Rows from a dataset of clips and code
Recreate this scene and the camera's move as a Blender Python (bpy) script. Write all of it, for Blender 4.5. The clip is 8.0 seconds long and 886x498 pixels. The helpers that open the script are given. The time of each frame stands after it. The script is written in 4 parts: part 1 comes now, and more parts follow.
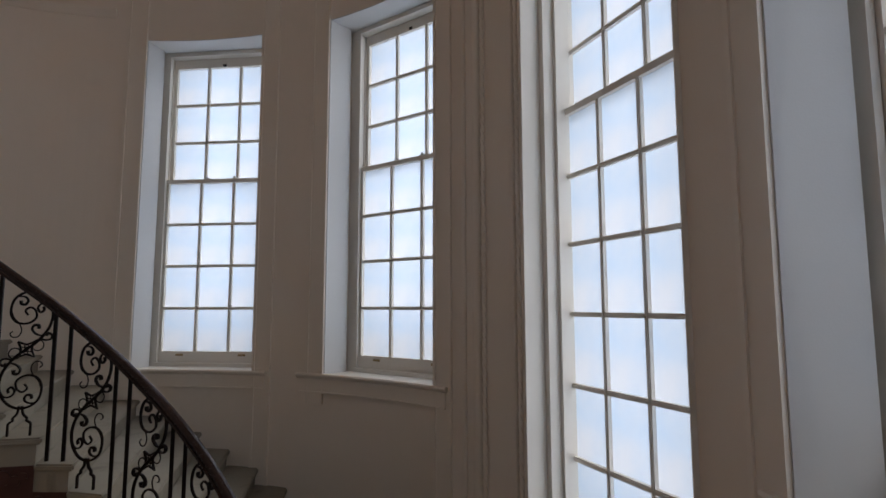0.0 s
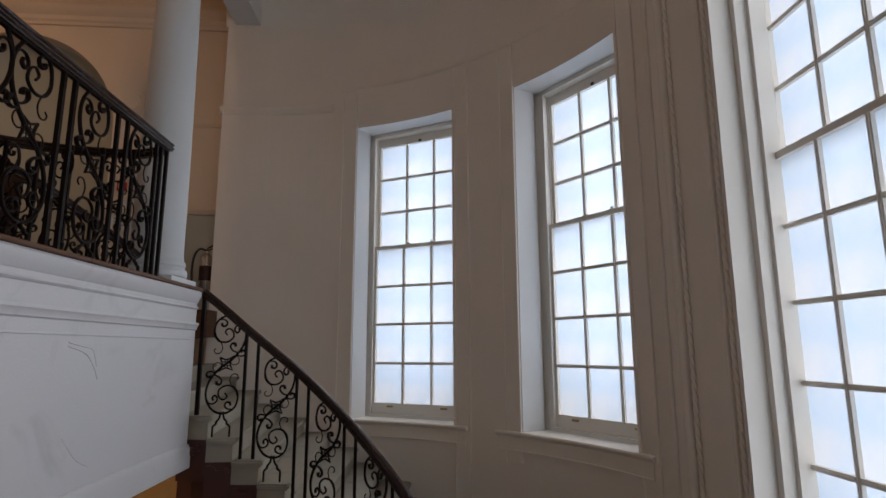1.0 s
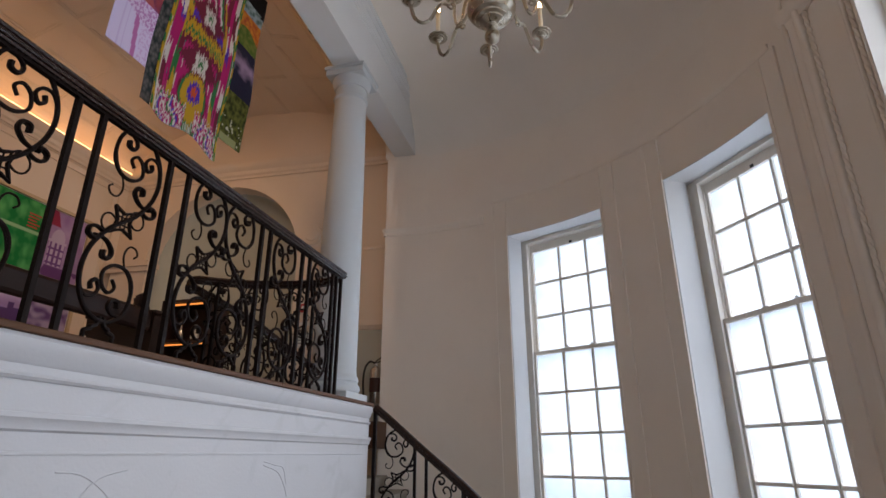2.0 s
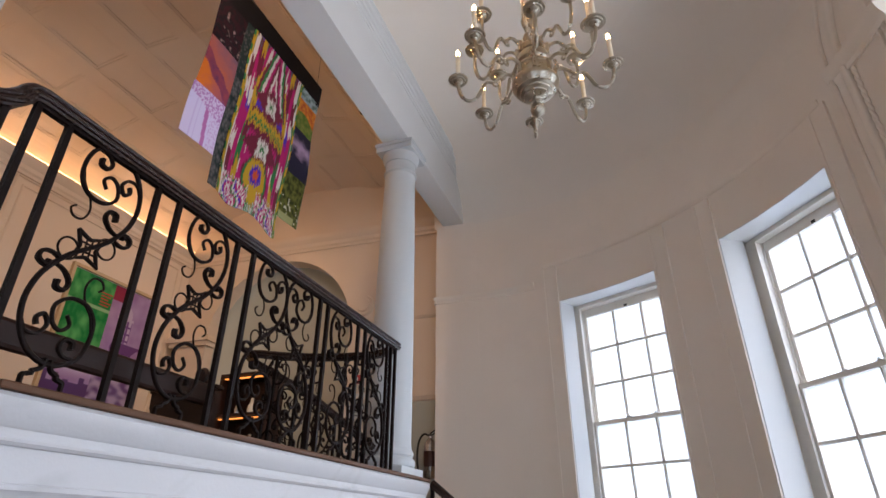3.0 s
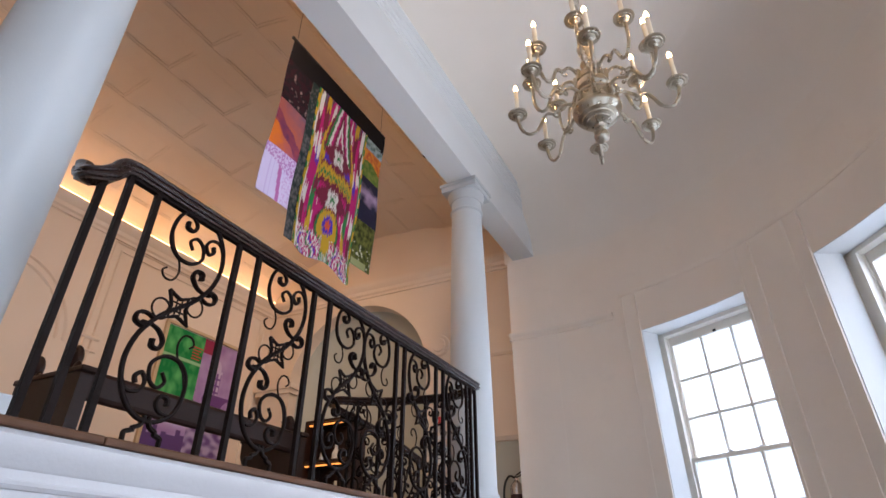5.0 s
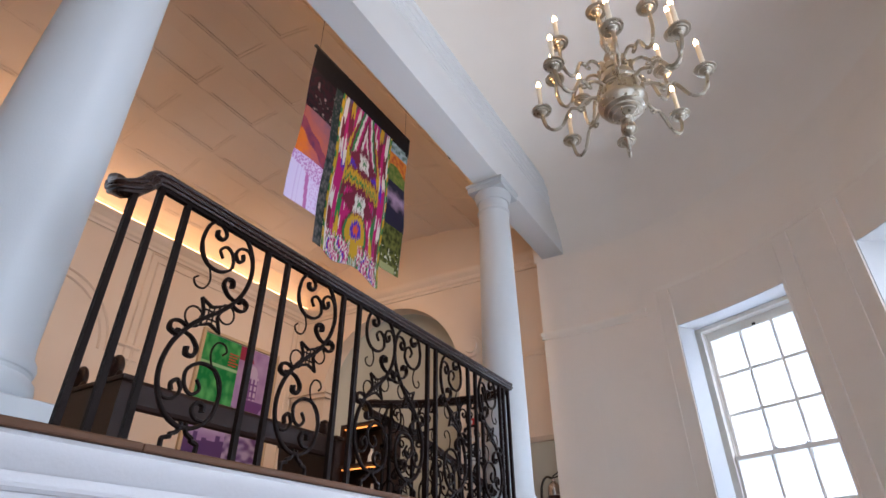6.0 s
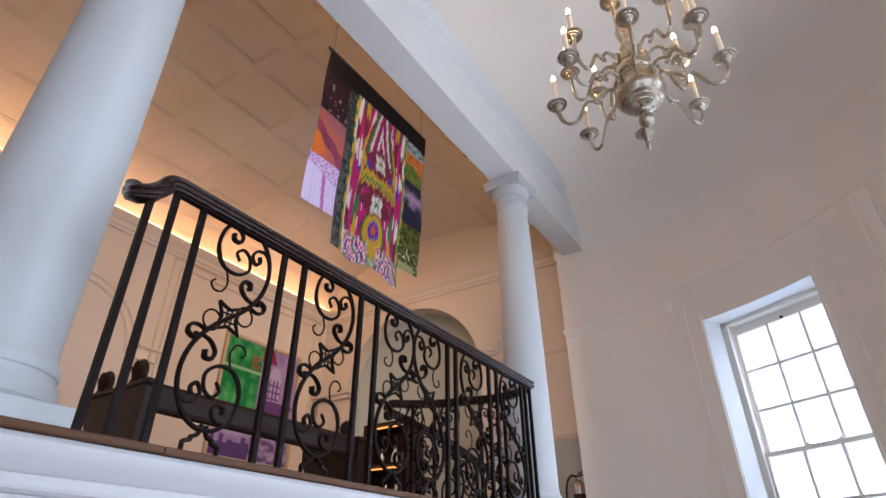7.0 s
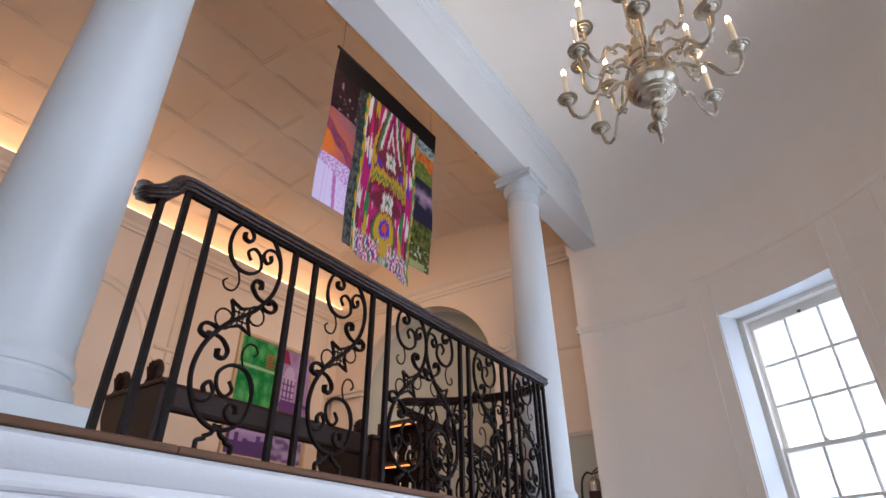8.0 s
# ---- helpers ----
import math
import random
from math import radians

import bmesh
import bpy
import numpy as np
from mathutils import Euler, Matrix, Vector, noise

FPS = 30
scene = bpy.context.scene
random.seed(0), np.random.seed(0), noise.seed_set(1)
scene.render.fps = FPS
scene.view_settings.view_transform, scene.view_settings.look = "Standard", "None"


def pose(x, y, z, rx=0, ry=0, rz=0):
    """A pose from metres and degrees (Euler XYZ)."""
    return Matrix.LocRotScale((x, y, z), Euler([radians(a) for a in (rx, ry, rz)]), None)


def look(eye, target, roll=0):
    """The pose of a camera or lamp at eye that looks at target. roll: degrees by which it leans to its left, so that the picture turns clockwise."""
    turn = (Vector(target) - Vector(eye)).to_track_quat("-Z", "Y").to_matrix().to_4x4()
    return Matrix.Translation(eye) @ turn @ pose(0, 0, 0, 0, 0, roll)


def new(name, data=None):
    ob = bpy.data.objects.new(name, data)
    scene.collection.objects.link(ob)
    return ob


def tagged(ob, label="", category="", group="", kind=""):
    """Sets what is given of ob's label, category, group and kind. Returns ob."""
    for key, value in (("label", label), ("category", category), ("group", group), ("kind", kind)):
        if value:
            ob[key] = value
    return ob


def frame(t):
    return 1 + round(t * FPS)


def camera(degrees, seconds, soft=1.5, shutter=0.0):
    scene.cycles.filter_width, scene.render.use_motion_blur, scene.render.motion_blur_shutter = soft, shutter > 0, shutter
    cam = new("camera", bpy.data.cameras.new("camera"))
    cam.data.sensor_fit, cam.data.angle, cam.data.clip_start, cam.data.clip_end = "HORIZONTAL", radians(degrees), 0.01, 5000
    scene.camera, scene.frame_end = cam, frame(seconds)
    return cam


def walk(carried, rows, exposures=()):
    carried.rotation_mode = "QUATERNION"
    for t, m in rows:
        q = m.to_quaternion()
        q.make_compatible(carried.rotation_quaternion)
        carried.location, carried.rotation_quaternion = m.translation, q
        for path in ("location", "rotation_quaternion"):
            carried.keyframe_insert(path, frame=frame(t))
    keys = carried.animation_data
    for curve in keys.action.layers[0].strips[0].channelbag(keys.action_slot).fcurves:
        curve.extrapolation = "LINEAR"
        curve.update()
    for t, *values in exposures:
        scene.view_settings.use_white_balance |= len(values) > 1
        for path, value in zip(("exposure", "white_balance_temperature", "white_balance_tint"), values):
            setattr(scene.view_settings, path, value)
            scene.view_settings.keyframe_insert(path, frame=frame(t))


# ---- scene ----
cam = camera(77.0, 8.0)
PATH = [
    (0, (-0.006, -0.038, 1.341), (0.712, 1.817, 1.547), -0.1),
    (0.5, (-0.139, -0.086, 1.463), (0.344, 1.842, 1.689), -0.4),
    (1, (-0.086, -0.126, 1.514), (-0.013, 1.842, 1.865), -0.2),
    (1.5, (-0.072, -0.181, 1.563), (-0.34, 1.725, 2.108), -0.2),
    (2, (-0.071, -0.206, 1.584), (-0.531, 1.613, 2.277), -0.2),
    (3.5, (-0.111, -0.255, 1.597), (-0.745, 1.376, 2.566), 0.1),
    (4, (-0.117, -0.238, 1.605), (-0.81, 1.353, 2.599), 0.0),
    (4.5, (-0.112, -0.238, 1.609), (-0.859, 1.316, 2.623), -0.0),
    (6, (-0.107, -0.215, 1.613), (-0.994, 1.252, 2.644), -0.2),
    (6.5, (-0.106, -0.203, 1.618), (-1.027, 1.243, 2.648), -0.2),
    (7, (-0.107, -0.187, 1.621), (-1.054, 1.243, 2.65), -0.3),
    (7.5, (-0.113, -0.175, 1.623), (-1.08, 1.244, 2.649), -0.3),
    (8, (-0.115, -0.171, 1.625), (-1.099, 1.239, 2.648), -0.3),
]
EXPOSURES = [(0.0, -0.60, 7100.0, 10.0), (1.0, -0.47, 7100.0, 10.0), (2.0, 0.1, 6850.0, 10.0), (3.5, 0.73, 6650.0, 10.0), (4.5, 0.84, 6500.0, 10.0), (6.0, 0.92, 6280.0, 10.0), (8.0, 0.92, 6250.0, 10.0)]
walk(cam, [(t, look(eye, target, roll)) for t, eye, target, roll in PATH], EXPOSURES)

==

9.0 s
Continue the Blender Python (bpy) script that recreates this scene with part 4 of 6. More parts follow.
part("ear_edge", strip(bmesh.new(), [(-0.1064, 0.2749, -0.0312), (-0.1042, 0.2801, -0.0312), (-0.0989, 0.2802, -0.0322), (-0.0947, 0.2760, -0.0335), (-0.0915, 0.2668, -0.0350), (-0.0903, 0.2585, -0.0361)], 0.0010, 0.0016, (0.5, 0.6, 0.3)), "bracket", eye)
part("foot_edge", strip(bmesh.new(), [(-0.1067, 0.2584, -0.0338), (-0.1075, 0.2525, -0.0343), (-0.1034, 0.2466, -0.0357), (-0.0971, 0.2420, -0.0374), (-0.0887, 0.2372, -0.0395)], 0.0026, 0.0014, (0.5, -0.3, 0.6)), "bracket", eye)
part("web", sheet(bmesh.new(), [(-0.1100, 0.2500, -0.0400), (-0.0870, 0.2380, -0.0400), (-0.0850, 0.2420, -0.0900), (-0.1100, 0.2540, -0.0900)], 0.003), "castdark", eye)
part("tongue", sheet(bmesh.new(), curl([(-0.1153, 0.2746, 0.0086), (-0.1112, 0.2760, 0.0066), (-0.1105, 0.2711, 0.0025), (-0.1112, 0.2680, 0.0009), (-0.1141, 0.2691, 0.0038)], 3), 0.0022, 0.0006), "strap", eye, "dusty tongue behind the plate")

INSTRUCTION
In the listing above, locate the line containing "# ---- helpers" and the line containing "scene.render.fps = FPS". Extract those two lines and every line between them, exactly as written, and only those.

CORRECT RESULT
# ---- helpers ----
import math
import random
from math import radians

import bmesh
import bpy
import numpy as np
from mathutils import Euler, Matrix, Vector, noise

FPS = 30
scene = bpy.context.scene
random.seed(0), np.random.seed(0), noise.seed_set(1)
scene.render.fps = FPS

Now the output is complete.